▶ **DIRECTIONS FOR THIS TASK**
Leave out the pictures and repeat the rest of the material exactly.

▶ **STORED DATA**
▬▬▬▬▬▬▬▬▬▬

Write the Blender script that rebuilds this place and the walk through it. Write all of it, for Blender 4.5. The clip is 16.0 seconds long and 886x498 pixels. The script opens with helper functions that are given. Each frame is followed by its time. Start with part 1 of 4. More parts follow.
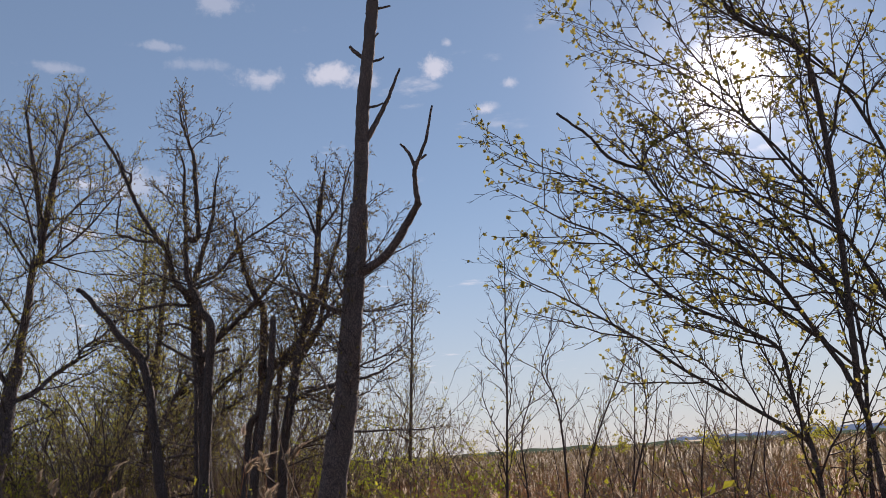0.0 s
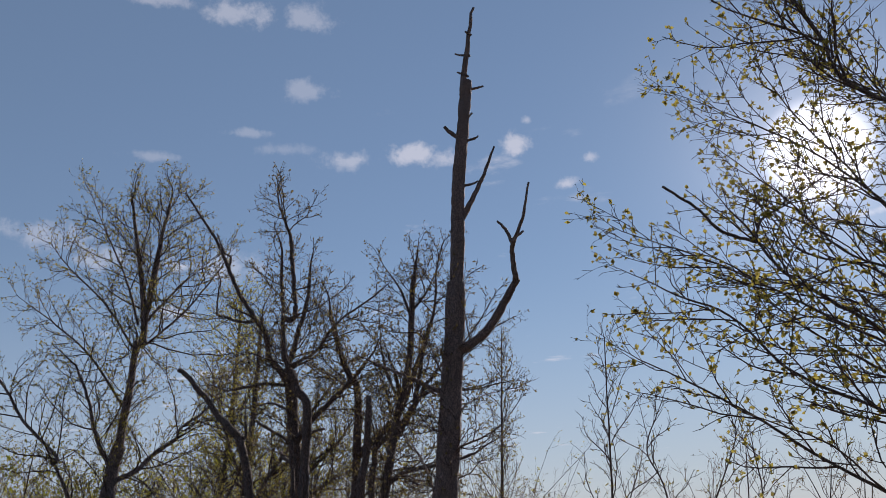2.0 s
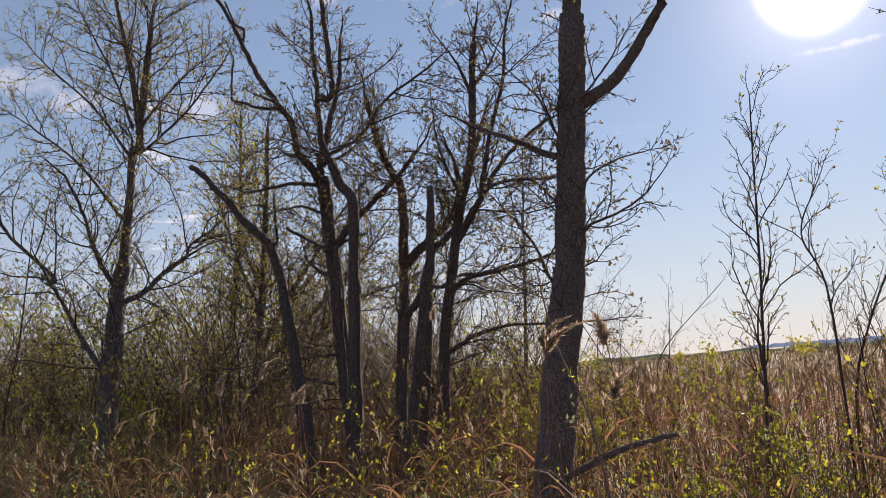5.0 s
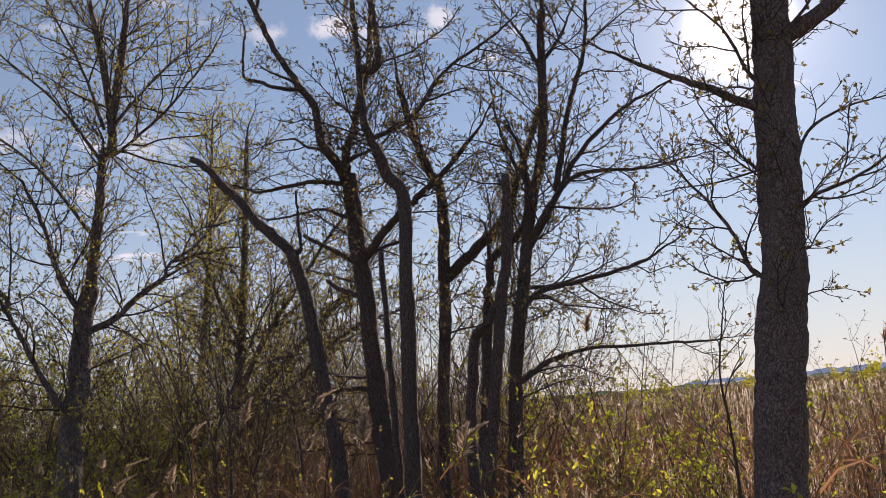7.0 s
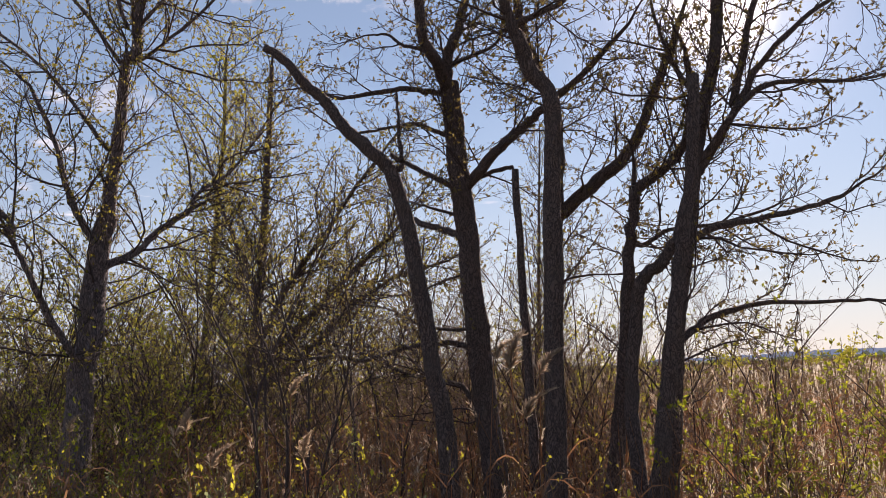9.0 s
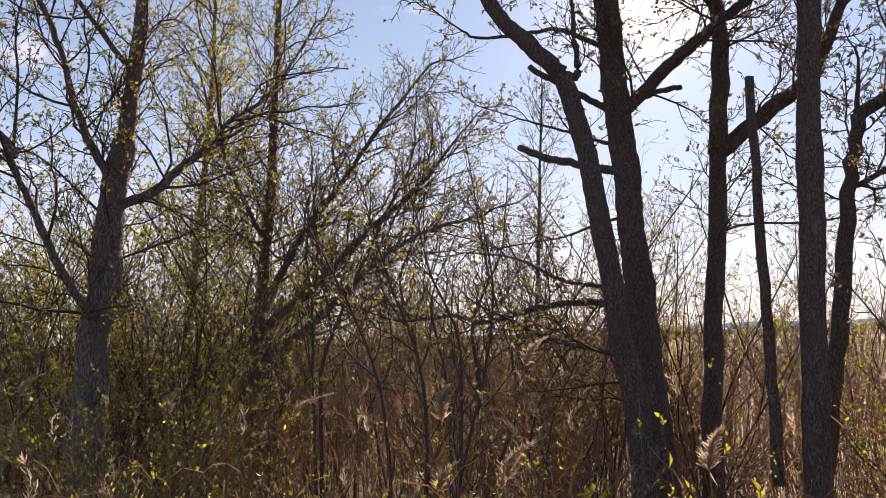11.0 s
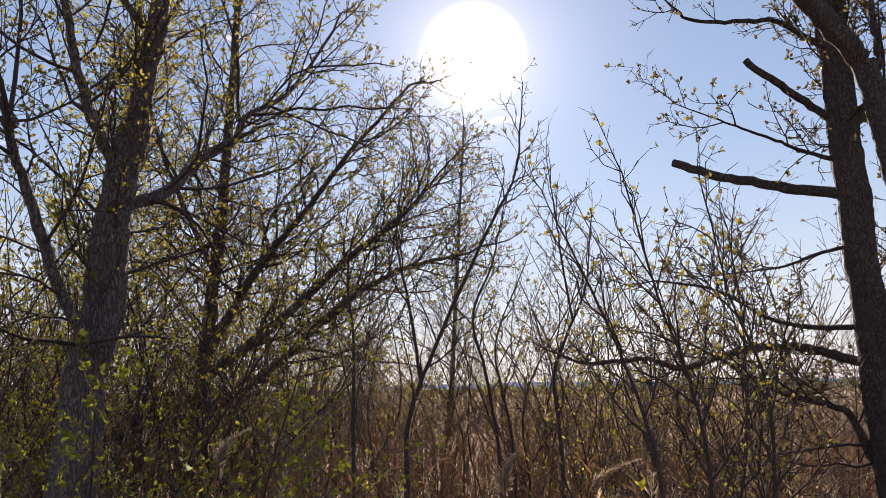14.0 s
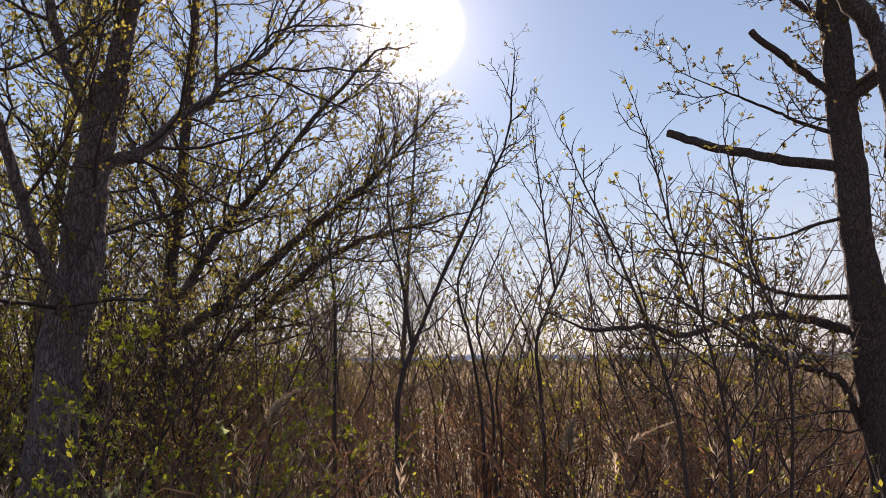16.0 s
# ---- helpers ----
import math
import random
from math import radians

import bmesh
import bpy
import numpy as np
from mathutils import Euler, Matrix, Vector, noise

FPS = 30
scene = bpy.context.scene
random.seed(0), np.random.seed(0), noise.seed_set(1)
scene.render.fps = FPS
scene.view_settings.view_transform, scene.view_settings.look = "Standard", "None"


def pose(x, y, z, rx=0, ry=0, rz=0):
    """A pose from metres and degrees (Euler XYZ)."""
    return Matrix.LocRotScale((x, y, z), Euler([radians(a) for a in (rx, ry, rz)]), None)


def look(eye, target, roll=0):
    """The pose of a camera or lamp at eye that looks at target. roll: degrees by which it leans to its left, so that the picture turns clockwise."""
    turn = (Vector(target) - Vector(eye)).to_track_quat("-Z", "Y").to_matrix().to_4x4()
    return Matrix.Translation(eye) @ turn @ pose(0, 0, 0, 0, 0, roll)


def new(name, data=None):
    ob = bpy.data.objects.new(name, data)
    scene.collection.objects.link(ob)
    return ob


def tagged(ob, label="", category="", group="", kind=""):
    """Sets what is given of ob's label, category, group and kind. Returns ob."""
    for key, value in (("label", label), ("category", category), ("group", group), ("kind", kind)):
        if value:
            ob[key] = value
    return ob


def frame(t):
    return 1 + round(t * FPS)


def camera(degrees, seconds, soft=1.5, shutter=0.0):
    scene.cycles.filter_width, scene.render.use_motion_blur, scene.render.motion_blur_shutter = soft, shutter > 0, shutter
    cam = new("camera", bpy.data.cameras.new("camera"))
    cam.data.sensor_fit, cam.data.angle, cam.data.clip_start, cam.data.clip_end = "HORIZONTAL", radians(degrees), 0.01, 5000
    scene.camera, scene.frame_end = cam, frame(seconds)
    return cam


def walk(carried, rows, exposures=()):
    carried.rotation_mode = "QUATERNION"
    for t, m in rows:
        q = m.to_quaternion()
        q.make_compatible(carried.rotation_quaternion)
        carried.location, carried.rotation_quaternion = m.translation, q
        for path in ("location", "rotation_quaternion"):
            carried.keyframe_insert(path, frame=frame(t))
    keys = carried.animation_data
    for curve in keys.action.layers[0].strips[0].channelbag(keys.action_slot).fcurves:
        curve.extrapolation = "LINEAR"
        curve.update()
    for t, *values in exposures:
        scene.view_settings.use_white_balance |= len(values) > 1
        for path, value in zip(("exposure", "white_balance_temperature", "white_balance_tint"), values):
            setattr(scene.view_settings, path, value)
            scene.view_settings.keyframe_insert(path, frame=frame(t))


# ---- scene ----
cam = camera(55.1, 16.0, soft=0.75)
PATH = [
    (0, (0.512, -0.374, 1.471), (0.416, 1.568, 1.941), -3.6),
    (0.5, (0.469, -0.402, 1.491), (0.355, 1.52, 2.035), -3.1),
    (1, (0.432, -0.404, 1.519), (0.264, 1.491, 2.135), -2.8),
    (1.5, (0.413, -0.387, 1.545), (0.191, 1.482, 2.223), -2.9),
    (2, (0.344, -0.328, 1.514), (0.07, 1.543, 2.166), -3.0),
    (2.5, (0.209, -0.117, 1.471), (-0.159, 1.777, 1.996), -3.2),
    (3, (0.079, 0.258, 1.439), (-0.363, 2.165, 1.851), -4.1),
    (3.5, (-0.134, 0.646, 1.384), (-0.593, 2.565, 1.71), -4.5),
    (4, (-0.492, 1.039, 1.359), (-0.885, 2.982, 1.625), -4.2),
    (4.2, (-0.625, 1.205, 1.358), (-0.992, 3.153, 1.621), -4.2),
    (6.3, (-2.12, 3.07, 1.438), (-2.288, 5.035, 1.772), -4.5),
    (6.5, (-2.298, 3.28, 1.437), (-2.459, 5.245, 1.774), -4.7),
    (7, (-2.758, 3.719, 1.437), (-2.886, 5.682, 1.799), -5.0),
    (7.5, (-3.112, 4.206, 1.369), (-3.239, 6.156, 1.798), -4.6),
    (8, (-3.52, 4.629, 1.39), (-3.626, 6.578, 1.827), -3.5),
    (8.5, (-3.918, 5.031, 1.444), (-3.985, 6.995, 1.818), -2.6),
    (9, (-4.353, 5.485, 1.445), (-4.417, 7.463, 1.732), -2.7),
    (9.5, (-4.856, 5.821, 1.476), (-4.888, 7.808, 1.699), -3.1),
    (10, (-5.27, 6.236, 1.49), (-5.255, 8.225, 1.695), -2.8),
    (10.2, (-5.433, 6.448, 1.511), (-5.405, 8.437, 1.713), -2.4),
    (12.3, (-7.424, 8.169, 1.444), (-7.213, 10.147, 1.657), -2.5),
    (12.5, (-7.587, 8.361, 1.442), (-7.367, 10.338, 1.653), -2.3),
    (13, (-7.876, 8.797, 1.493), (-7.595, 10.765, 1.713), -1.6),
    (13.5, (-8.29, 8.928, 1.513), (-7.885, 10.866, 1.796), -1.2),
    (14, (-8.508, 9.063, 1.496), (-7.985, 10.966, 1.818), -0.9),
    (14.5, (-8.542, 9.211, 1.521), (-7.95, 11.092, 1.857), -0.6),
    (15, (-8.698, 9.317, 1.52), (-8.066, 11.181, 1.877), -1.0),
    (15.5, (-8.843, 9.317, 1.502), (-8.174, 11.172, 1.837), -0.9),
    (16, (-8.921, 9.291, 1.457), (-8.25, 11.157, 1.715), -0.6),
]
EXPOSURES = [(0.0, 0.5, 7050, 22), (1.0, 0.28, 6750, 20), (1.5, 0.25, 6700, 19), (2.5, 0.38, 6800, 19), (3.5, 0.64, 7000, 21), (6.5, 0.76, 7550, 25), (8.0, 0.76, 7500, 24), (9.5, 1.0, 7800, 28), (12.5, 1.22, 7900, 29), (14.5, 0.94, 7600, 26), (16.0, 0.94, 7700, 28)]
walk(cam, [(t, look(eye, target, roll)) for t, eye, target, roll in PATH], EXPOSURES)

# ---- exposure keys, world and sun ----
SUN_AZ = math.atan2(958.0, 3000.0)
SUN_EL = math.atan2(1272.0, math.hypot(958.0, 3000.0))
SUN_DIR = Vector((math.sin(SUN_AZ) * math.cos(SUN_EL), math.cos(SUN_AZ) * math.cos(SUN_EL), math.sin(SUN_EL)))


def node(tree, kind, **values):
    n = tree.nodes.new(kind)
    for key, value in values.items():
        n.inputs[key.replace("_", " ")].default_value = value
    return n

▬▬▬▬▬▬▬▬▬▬

▶ **TASK ANSWER**
Write the Blender script that rebuilds this place and the walk through it. Write all of it, for Blender 4.5. The clip is 16.0 seconds long and 886x498 pixels. The script opens with helper functions that are given. Each frame is followed by its time. Start with part 1 of 4. More parts follow.
0.0 s
2.0 s
5.0 s
7.0 s
9.0 s
11.0 s
14.0 s
16.0 s
# ---- helpers ----
import math
import random
from math import radians

import bmesh
import bpy
import numpy as np
from mathutils import Euler, Matrix, Vector, noise

FPS = 30
scene = bpy.context.scene
random.seed(0), np.random.seed(0), noise.seed_set(1)
scene.render.fps = FPS
scene.view_settings.view_transform, scene.view_settings.look = "Standard", "None"


def pose(x, y, z, rx=0, ry=0, rz=0):
    """A pose from metres and degrees (Euler XYZ)."""
    return Matrix.LocRotScale((x, y, z), Euler([radians(a) for a in (rx, ry, rz)]), None)


def look(eye, target, roll=0):
    """The pose of a camera or lamp at eye that looks at target. roll: degrees by which it leans to its left, so that the picture turns clockwise."""
    turn = (Vector(target) - Vector(eye)).to_track_quat("-Z", "Y").to_matrix().to_4x4()
    return Matrix.Translation(eye) @ turn @ pose(0, 0, 0, 0, 0, roll)


def new(name, data=None):
    ob = bpy.data.objects.new(name, data)
    scene.collection.objects.link(ob)
    return ob


def tagged(ob, label="", category="", group="", kind=""):
    """Sets what is given of ob's label, category, group and kind. Returns ob."""
    for key, value in (("label", label), ("category", category), ("group", group), ("kind", kind)):
        if value:
            ob[key] = value
    return ob


def frame(t):
    return 1 + round(t * FPS)


def camera(degrees, seconds, soft=1.5, shutter=0.0):
    scene.cycles.filter_width, scene.render.use_motion_blur, scene.render.motion_blur_shutter = soft, shutter > 0, shutter
    cam = new("camera", bpy.data.cameras.new("camera"))
    cam.data.sensor_fit, cam.data.angle, cam.data.clip_start, cam.data.clip_end = "HORIZONTAL", radians(degrees), 0.01, 5000
    scene.camera, scene.frame_end = cam, frame(seconds)
    return cam


def walk(carried, rows, exposures=()):
    carried.rotation_mode = "QUATERNION"
    for t, m in rows:
        q = m.to_quaternion()
        q.make_compatible(carried.rotation_quaternion)
        carried.location, carried.rotation_quaternion = m.translation, q
        for path in ("location", "rotation_quaternion"):
            carried.keyframe_insert(path, frame=frame(t))
    keys = carried.animation_data
    for curve in keys.action.layers[0].strips[0].channelbag(keys.action_slot).fcurves:
        curve.extrapolation = "LINEAR"
        curve.update()
    for t, *values in exposures:
        scene.view_settings.use_white_balance |= len(values) > 1
        for path, value in zip(("exposure", "white_balance_temperature", "white_balance_tint"), values):
            setattr(scene.view_settings, path, value)
            scene.view_settings.keyframe_insert(path, frame=frame(t))


# ---- scene ----
cam = camera(55.1, 16.0, soft=0.75)
PATH = [
    (0, (0.512, -0.374, 1.471), (0.416, 1.568, 1.941), -3.6),
    (0.5, (0.469, -0.402, 1.491), (0.355, 1.52, 2.035), -3.1),
    (1, (0.432, -0.404, 1.519), (0.264, 1.491, 2.135), -2.8),
    (1.5, (0.413, -0.387, 1.545), (0.191, 1.482, 2.223), -2.9),
    (2, (0.344, -0.328, 1.514), (0.07, 1.543, 2.166), -3.0),
    (2.5, (0.209, -0.117, 1.471), (-0.159, 1.777, 1.996), -3.2),
    (3, (0.079, 0.258, 1.439), (-0.363, 2.165, 1.851), -4.1),
    (3.5, (-0.134, 0.646, 1.384), (-0.593, 2.565, 1.71), -4.5),
    (4, (-0.492, 1.039, 1.359), (-0.885, 2.982, 1.625), -4.2),
    (4.2, (-0.625, 1.205, 1.358), (-0.992, 3.153, 1.621), -4.2),
    (6.3, (-2.12, 3.07, 1.438), (-2.288, 5.035, 1.772), -4.5),
    (6.5, (-2.298, 3.28, 1.437), (-2.459, 5.245, 1.774), -4.7),
    (7, (-2.758, 3.719, 1.437), (-2.886, 5.682, 1.799), -5.0),
    (7.5, (-3.112, 4.206, 1.369), (-3.239, 6.156, 1.798), -4.6),
    (8, (-3.52, 4.629, 1.39), (-3.626, 6.578, 1.827), -3.5),
    (8.5, (-3.918, 5.031, 1.444), (-3.985, 6.995, 1.818), -2.6),
    (9, (-4.353, 5.485, 1.445), (-4.417, 7.463, 1.732), -2.7),
    (9.5, (-4.856, 5.821, 1.476), (-4.888, 7.808, 1.699), -3.1),
    (10, (-5.27, 6.236, 1.49), (-5.255, 8.225, 1.695), -2.8),
    (10.2, (-5.433, 6.448, 1.511), (-5.405, 8.437, 1.713), -2.4),
    (12.3, (-7.424, 8.169, 1.444), (-7.213, 10.147, 1.657), -2.5),
    (12.5, (-7.587, 8.361, 1.442), (-7.367, 10.338, 1.653), -2.3),
    (13, (-7.876, 8.797, 1.493), (-7.595, 10.765, 1.713), -1.6),
    (13.5, (-8.29, 8.928, 1.513), (-7.885, 10.866, 1.796), -1.2),
    (14, (-8.508, 9.063, 1.496), (-7.985, 10.966, 1.818), -0.9),
    (14.5, (-8.542, 9.211, 1.521), (-7.95, 11.092, 1.857), -0.6),
    (15, (-8.698, 9.317, 1.52), (-8.066, 11.181, 1.877), -1.0),
    (15.5, (-8.843, 9.317, 1.502), (-8.174, 11.172, 1.837), -0.9),
    (16, (-8.921, 9.291, 1.457), (-8.25, 11.157, 1.715), -0.6),
]
EXPOSURES = [(0.0, 0.5, 7050, 22), (1.0, 0.28, 6750, 20), (1.5, 0.25, 6700, 19), (2.5, 0.38, 6800, 19), (3.5, 0.64, 7000, 21), (6.5, 0.76, 7550, 25), (8.0, 0.76, 7500, 24), (9.5, 1.0, 7800, 28), (12.5, 1.22, 7900, 29), (14.5, 0.94, 7600, 26), (16.0, 0.94, 7700, 28)]
walk(cam, [(t, look(eye, target, roll)) for t, eye, target, roll in PATH], EXPOSURES)

# ---- exposure keys, world and sun ----
SUN_AZ = math.atan2(958.0, 3000.0)
SUN_EL = math.atan2(1272.0, math.hypot(958.0, 3000.0))
SUN_DIR = Vector((math.sin(SUN_AZ) * math.cos(SUN_EL), math.cos(SUN_AZ) * math.cos(SUN_EL), math.sin(SUN_EL)))


def node(tree, kind, **values):
    n = tree.nodes.new(kind)
    for key, value in values.items():
        n.inputs[key.replace("_", " ")].default_value = value
    return n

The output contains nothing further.